The main limitation of this model is that it can only recognise isolated letters and it is unable to address the role of context in recognition. Further work might extend the present model to become a full word reading model and train the network with feedback connections from the word layer back to the letter input layer. In the current model, the output layer could be considered as an area coding for abstract letter identities corresponding to a brain region within the left fusiform gyrus, also known as the visual word form area (VWFA). This area is thought by many (Cohen et al., 2000, 2004, 2002) to be specific to the processing of visual word forms and it is certainly true that damage to the VWFA itself or the connections to and from this area results in impaired letter recognition as seen in PA patients. However, an alternative account is that the left fusiform gyrus region is for generic object processing and is not limited to visual word form processing (Devlin, Jamison, Gonnerman, & Matthews, 2006; Price & Devlin, 2003). In the context of PA patients the conflicting interpretations of the precise function of VWFA might be partly due to exactly what source of behavioural data is used. Studies that suggest an exclusively word-form specific role for VWFA tend to assume that word recognition is impaired because of the length effect in RT, but that object recognition is intact because patients can pass standard object recognition tests that focus on accuracy rather than RT. The object recognition accuracy of PA patients is often within a normal range (Farah & Wallace, 1991; Starrfelt, Habekost, & Leff, 2009). However, several recent studies have found that PA patients show RT deficits in object recognition tasks (Behrmann, Nelson et al., 1998; Mycroft, Behrmann, & Kay., 2009) similar to their RT deficits in words; suggesting a general visual impairment rather than a purely orthographic problem. Further support for this view comes from a study by Woodhead et al. (2011), which shows that the left VWFA is preferentially tuned to high spatial frequencies, whereas the right analogue area is more sensitive to lower frequencies. This would suggest that the VWFA should be more sensitive to word stimuli, which carry more information in higher spatial frequencies than do faces or objects. However, damage to the area would still be expected to impair performance on all classes of visual stimuli, provided a sufficiently sensitive test is used.
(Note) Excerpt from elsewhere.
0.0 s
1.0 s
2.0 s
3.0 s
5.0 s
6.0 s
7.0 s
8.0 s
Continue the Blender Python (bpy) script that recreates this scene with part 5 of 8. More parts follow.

The model presented here could be extended to do simple object recognition tasks as well as letter recognition to help with the examination of these two contrasting theories in the pure alexia literature.

In summary, the current model is able to develop its own representations to capture a set of visual features that support letter recognition of both learned and novel letters in a variety of sizes and fonts. It also shows sensitivity to letter confusability and network derived confusability matrices correlate well with human data provided that they are using the same font. We demonstrate that network generated summed error score (i.e., a measure of visual processing difficulty) is the key factor in determining the reaction times of this group of PA patients.